You will also need to make a list of words in the document, and be able to sort that list, iterate over it in order, etc. You could use an ordinary array for this, but then you would have to know ahead of time how many words were in the document. The Vector
class is an alternative to an array. Vector
objects act much like arrays, except that they can expand as items are added to them, so you needn't know in advance how many items will be in a Vector
. You were introduced to Vector
in Lab 4 on debugging and proofs.
I have given you some real works of literature to run your program on (listed in the "Exercise" section below). These come from the Gutenberg Project, an organization that is trying to put much, if not all, of the world's non-copyrighted literature into plain-text, computer-readable form. You can learn more about the Gutenberg Project, and/or download your own favorite literature to analyze, at http://www.gutenberg.org/wiki/Main_Page (if you're typing this yourself, there is an underscore between "Main" and "Page").
Write a program that reads a text document from a file and produces the following output:
The phrase "distinct word" means an element of the vocabulary of whatever language the document is written in. Each of these elements will generally appear multiple times in the document. The "total number of words" in the document is basically the sum of the number of occurrences of all the distinct words. For example, suppose the document contains exactly the sentence
To be or not to be, that is the question.
This "document" contains 8 distinct words, namely (in alphabetical order) "be," "is," "not," "or," "question," "that," "the," and "to." Of these distinct words, "be" and "to" appear twice, and the others appear once, for 10 words total.
Define a word to be any sequence of non-space characters, without leading or trailing punctuation (e.g., "Sentence" is a word, but "Sentence." needs to have the final "." stripped off before it counts as a word). Characters that act as punctuation may, however, appear inside a word. For example, "isn't" is a single word despite containing an apostrophe inside it, even though " 'quoted' " needs to have the single-quotation marks stripped off its beginning and end to count as a word, and those single-quotation marks are the same character as the apostrophe in most computer character sets. Note, also, that numbers, such as "124", count as words under this definition.
There are many ways to identify and count distinct words in a document, but you must use the following strategy: make a list of all the words in the document, and sort it into alphabetical order. This necessarily leaves all occurrences of each distinct word adjacent in the sorted list, whereupon you can step through the list counting how many times each word appears. Furthermore, you must use either insertion sort or selection sort as your sorting algorithm.

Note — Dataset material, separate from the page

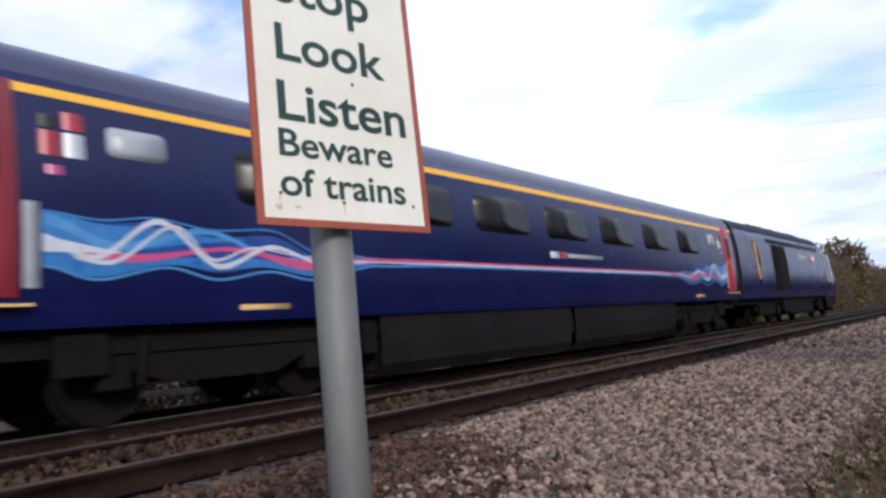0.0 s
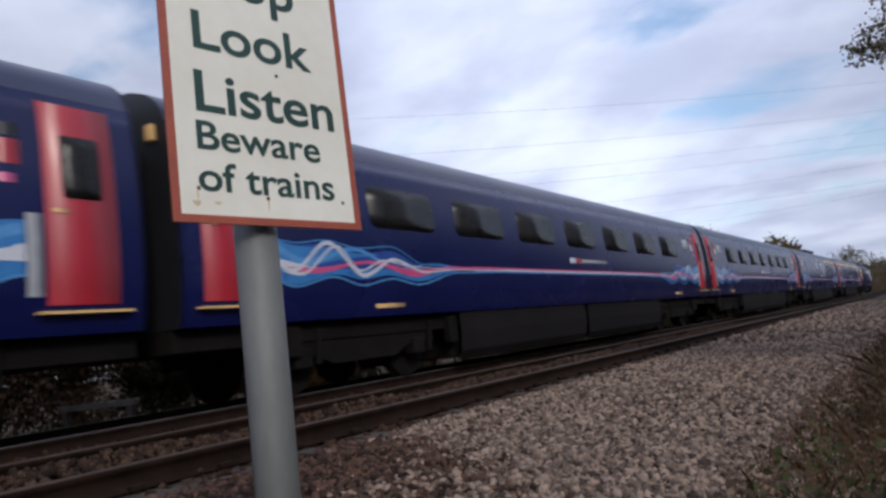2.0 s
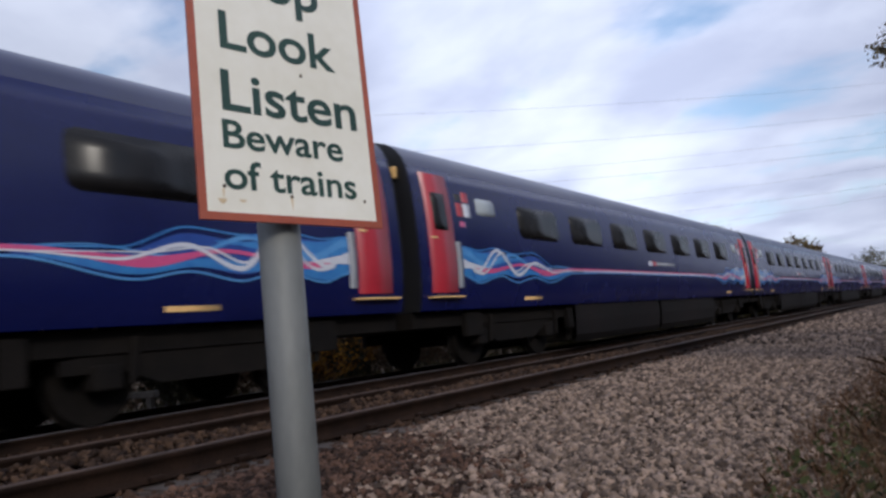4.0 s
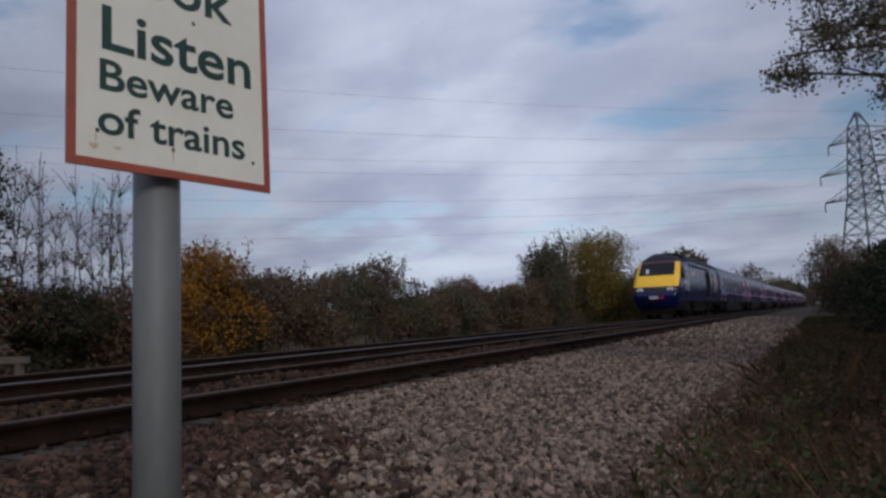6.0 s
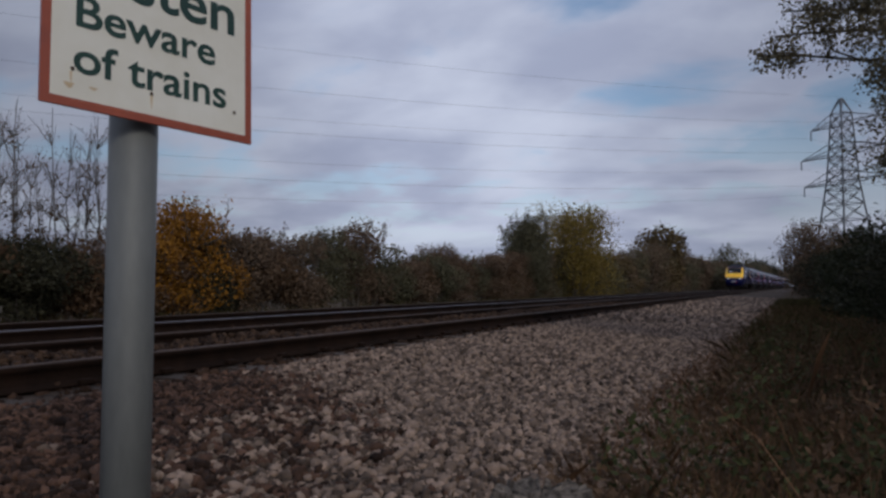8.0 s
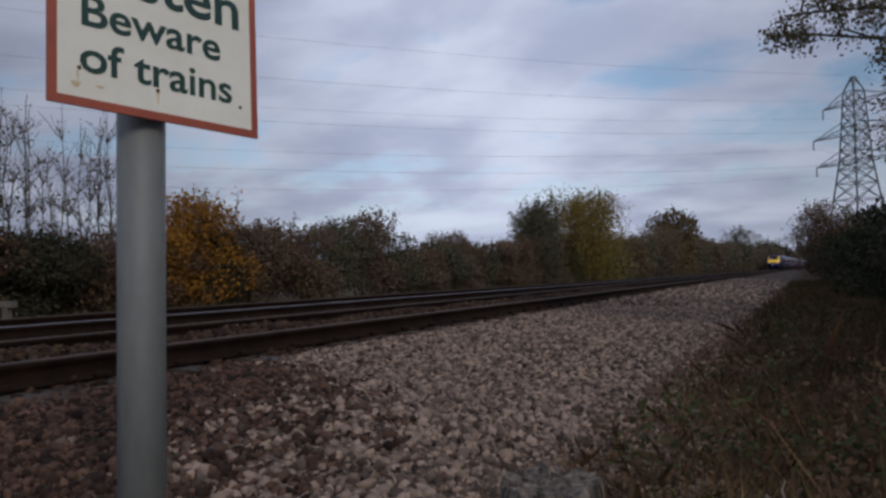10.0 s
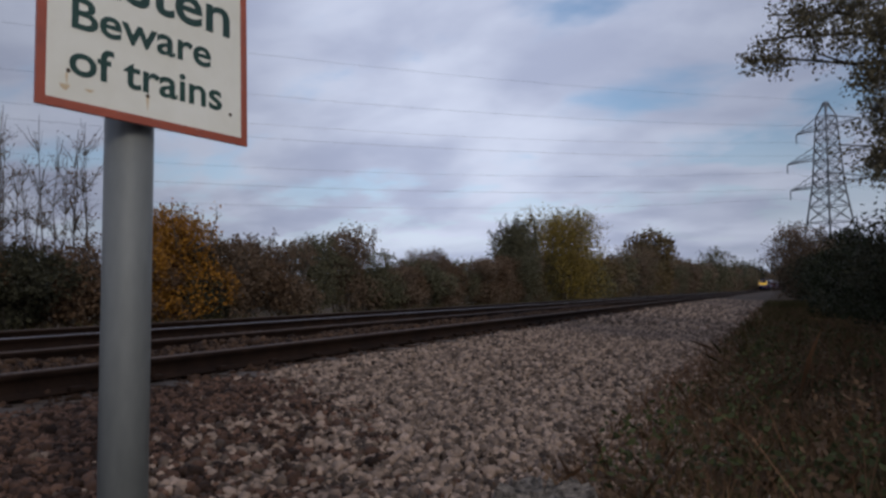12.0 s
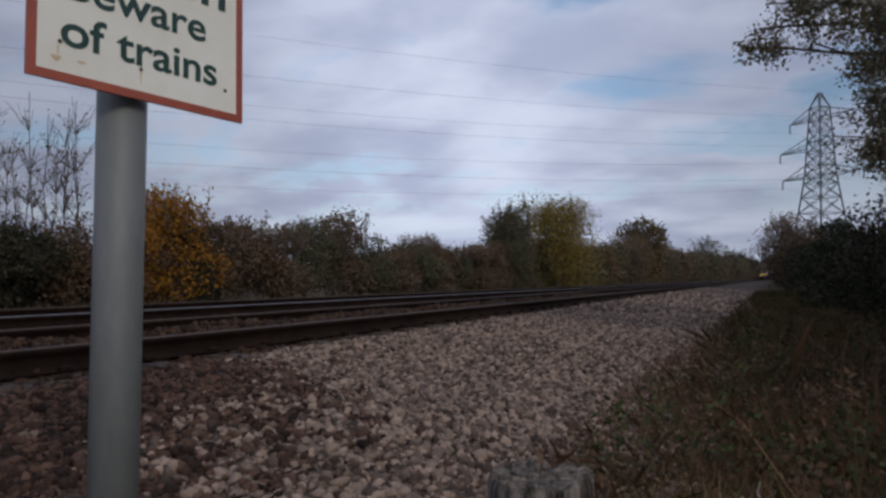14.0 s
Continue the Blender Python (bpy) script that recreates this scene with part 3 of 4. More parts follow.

In sorting the list of words, and subsequently counting distinct words, beware of capitalization differences! "Word" and "word" are the same distinct word, even though one begins with a capital "W" and the other with a small "w".

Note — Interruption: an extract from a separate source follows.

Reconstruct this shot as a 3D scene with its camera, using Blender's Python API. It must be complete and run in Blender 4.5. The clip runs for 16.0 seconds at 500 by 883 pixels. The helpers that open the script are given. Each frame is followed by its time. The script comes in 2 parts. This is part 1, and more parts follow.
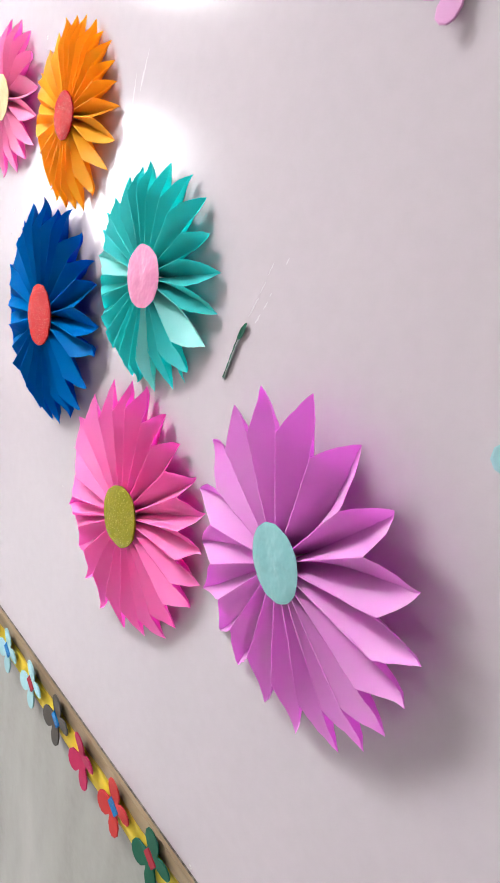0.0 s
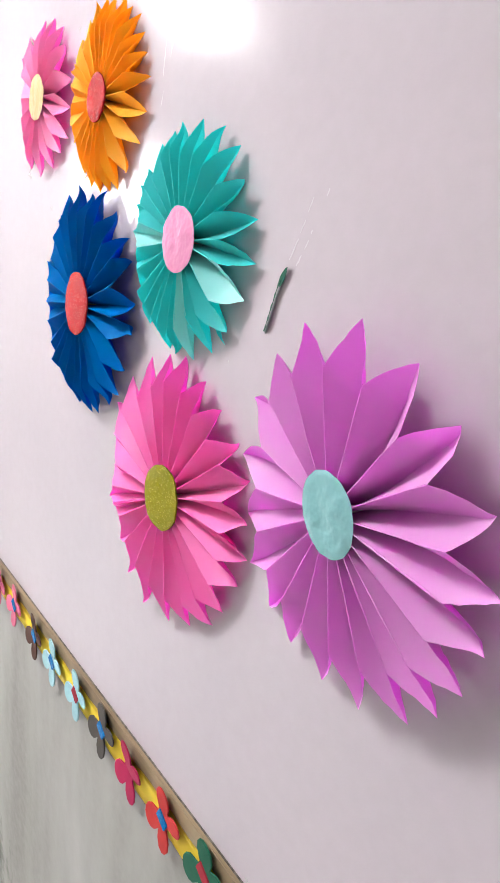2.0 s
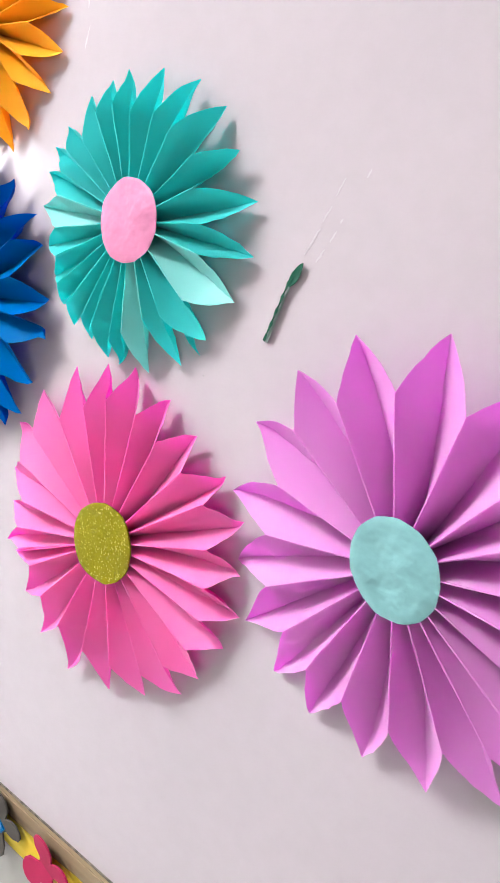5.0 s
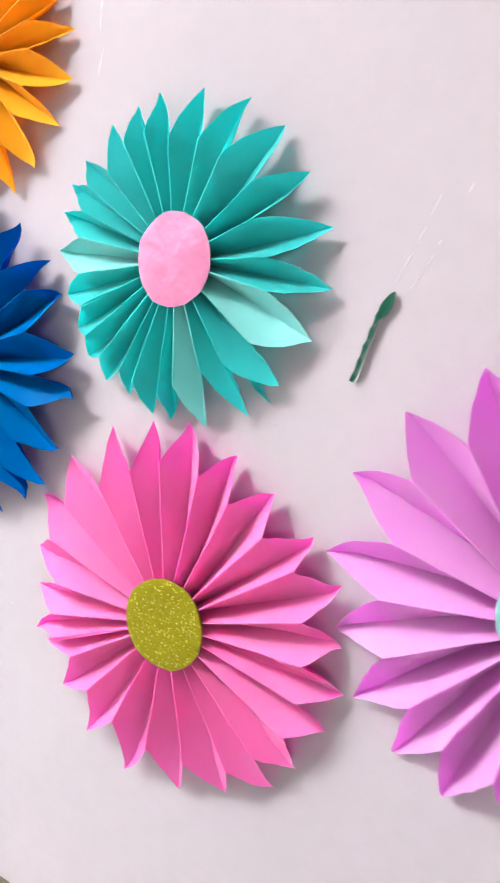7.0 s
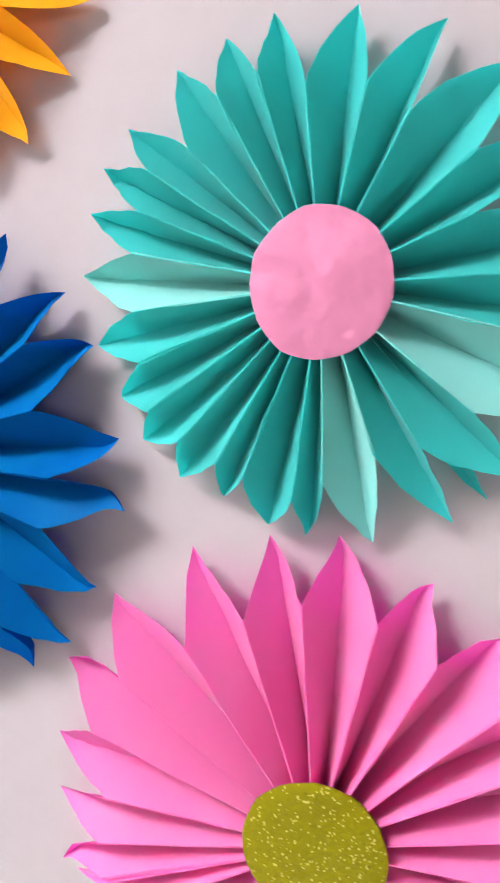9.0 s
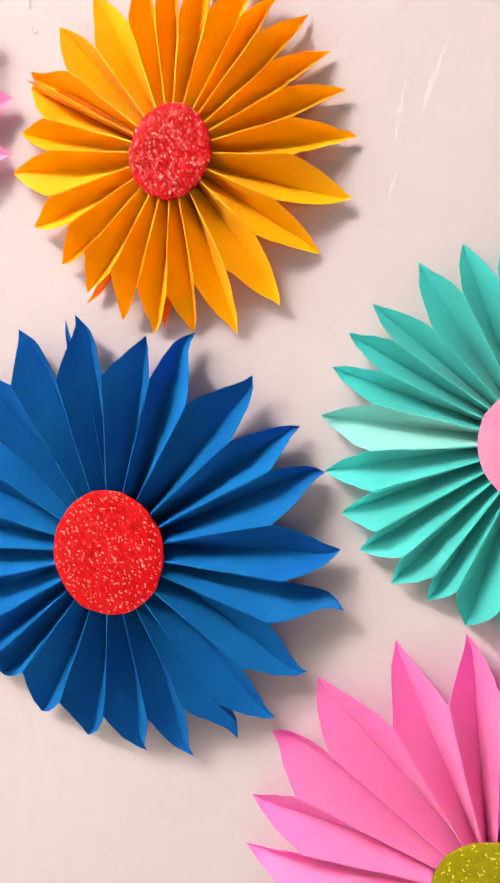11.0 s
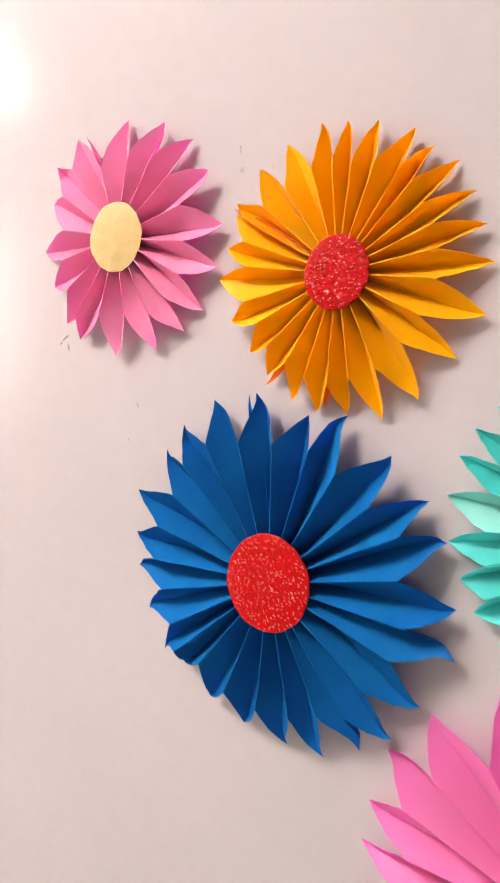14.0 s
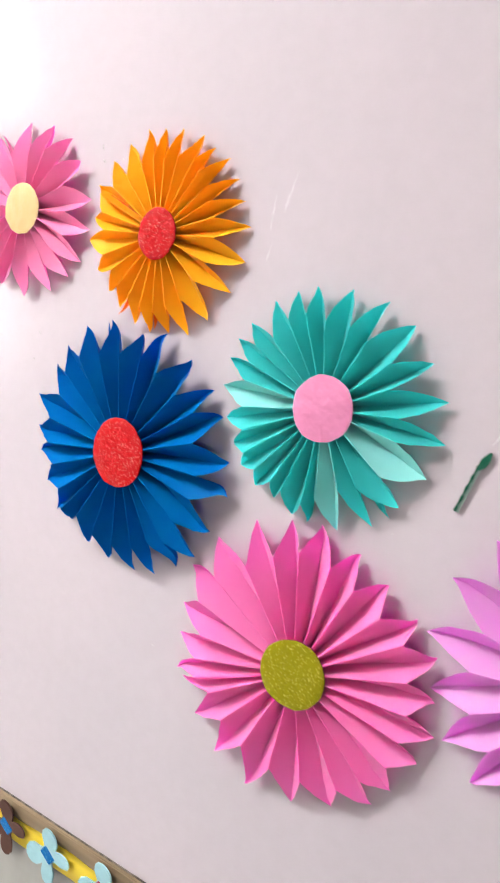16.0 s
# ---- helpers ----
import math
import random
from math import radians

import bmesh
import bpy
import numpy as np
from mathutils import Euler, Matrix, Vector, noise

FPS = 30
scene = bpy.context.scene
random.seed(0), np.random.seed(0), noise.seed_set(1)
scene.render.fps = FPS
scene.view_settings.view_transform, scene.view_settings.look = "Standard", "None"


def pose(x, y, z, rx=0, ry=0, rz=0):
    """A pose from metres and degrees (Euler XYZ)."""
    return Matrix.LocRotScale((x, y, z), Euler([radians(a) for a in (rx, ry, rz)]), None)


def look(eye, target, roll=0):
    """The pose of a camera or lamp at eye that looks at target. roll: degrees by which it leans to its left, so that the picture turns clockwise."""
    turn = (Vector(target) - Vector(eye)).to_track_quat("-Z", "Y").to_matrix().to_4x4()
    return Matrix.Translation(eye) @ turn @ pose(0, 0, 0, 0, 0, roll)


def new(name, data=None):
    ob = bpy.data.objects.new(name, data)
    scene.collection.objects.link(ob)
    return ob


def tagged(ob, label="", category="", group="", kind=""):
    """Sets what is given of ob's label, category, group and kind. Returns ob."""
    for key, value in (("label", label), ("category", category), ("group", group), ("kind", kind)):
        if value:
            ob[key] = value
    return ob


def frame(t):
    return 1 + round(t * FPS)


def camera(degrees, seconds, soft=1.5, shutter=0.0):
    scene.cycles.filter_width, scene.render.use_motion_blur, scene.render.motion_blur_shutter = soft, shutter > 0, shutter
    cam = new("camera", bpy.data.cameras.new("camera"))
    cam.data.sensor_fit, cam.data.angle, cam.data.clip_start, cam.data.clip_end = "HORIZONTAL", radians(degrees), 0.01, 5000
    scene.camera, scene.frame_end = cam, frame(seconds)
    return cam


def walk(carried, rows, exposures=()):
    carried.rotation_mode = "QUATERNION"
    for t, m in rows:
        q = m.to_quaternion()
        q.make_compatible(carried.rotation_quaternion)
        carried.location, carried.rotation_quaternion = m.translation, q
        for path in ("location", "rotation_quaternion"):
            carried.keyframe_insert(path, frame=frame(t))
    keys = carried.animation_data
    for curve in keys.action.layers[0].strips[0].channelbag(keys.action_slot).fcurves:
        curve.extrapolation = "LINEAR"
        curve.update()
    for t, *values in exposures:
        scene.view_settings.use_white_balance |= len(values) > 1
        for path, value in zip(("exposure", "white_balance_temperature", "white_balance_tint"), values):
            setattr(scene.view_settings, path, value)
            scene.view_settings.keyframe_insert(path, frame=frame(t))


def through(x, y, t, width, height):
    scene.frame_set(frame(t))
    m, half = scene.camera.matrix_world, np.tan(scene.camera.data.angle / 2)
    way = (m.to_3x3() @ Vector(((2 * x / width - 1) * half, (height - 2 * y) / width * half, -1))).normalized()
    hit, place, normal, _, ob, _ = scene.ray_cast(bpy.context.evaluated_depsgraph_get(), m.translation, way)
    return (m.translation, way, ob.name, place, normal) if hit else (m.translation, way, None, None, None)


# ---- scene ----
cam = camera(40.8, 16.0, shutter=0.4)
PATH = [
    (0, (0.634, -0.383, 1.584), (-0.788, 0.88, 0.965), 8.7),
    (0.5, (0.63, -0.371, 1.547), (-0.851, 0.84, 0.964), 8.2),
    (1, (0.628, -0.371, 1.526), (-0.889, 0.812, 0.98), 6.6),
    (1.5, (0.628, -0.368, 1.51), (-0.88, 0.833, 0.977), 6.7),
    (2, (0.626, -0.364, 1.5), (-0.913, 0.804, 0.986), 5.5),
    (2.5, (0.62, -0.364, 1.495), (-0.924, 0.803, 0.993), 5.4),
    (3, (0.614, -0.364, 1.49), (-0.908, 0.84, 1.004), 6.3),
    (3.5, (0.598, -0.361, 1.49), (-0.913, 0.861, 1.016), 6.2),
    (3.7, (0.579, -0.359, 1.491), (-0.878, 0.928, 1.022), 6.6),
    (5.8, (0.378, -0.427, 1.489), (-0.546, 1.302, 1.093), 6.3),
    (6, (0.375, -0.43, 1.491), (-0.512, 1.328, 1.139), 6.1),
    (6.5, (0.357, -0.431, 1.495), (-0.561, 1.311, 1.145), 5.4),
    (7, (0.313, -0.402, 1.486), (-0.667, 1.296, 1.091), 2.9),
    (7.5, (0.241, -0.368, 1.482), (-0.751, 1.321, 1.075), 2.4),
    (8, (0.203, -0.321, 1.478), (-0.722, 1.394, 1.031), 0.7),
    (8.5, (0.172, -0.301, 1.484), (-0.727, 1.443, 1.107), 0.8),
    (9, (0.084, -0.305, 1.497), (-0.509, 1.573, 1.157), -0.2),
    (9.5, (0.019, -0.335, 1.511), (-0.364, 1.594, 1.147), 0.4),
    (9.7, (0.007, -0.348, 1.51), (-0.391, 1.584, 1.183), 1.1),
    (11.8, (-0.06, -0.422, 1.587), (-0.579, 1.493, 1.338), 3.8),
    (12, (-0.063, -0.427, 1.591), (-0.646, 1.47, 1.346), 4.0),
    (12.5, (-0.076, -0.44, 1.598), (-0.763, 1.423, 1.354), 4.3),
    (13, (-0.084, -0.442, 1.6), (-0.838, 1.392, 1.337), 4.5),
    (13.5, (-0.061, -0.449, 1.608), (-0.918, 1.333, 1.306), 4.8),
    (14, (0.019, -0.472, 1.619), (-0.986, 1.229, 1.307), 4.5),
    (14.5, (0.109, -0.512, 1.614), (-0.966, 1.14, 1.274), 5.8),
    (15, (0.179, -0.542, 1.603), (-0.879, 1.114, 1.242), 4.8),
    (15.5, (0.236, -0.574, 1.6), (-0.812, 1.099, 1.277), 5.6),
    (16, (0.289, -0.586, 1.591), (-0.721, 1.102, 1.23), 5.5),
]
EXPOSURES = [(0.0, 0.87, 6250, 12.0), (3.5, 0.9, 6250, 12.3), (6.0, 1.1, 6250, 12.0), (8.5, 0.93, 6350, 13.0), (9.5, 0.76, 6700, 15.0), (12.0, 0.96, 7600, 12.4), (13.0, 0.67, 7650, 13.4), (14.5, 0.58, 7100, 13.6), (15.0, 0.58, 6900, 13.2), (16.0, 0.84, 6450, 12.3)]
walk(cam, [(t, look(eye, target, roll)) for t, eye, target, roll in PATH], EXPOSURES)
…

The requirement that you use insertion sort or selection sort deliberately hobbles your program. I expect that these algorithms' Θ(n2) execution times will make your program very slow. However, that is the main point of this exercise: to get you to see for yourself what, if anything, asymptotic execution times like Θ(n2) mean for real programs processing real data.
To help you test your program, I have provided some sample documents for you. These are on the "OutBox" file server, in folder "/ComputerScience/baldwin/CSci240/WordCount". The samples are as follows:
Note that the first two of these files are typical of what a programmer might test a program such as this on, and, in fact, I have provided them precisely because they should help you test your program. However, the last four files are more typical of what an actual user would want to run a program such as this on.
Finally, in addition to counting words in documents, I want you to estimate how long your program would take to process War and Peace, assuming that it contains 564,000 words. You may arrive at this estimate by actually running your program on the "WarAndPeace.txt" file, although you can also extrapolate from smaller files.
I will grade this exercise in a face-to-face meeting with you. Make an appointment to meet with me at some time convenient for you, as long as that time is before the end of the due date above. Meetings only need to be 15 minutes long. You can make an appointment by signing up on the copy of my schedule on the bulletin board outside my office.
I would like to read and run your program during our meeting. To do this, you can either bring the program to my office on a laptop computer, or we can go to a lab during the meeting.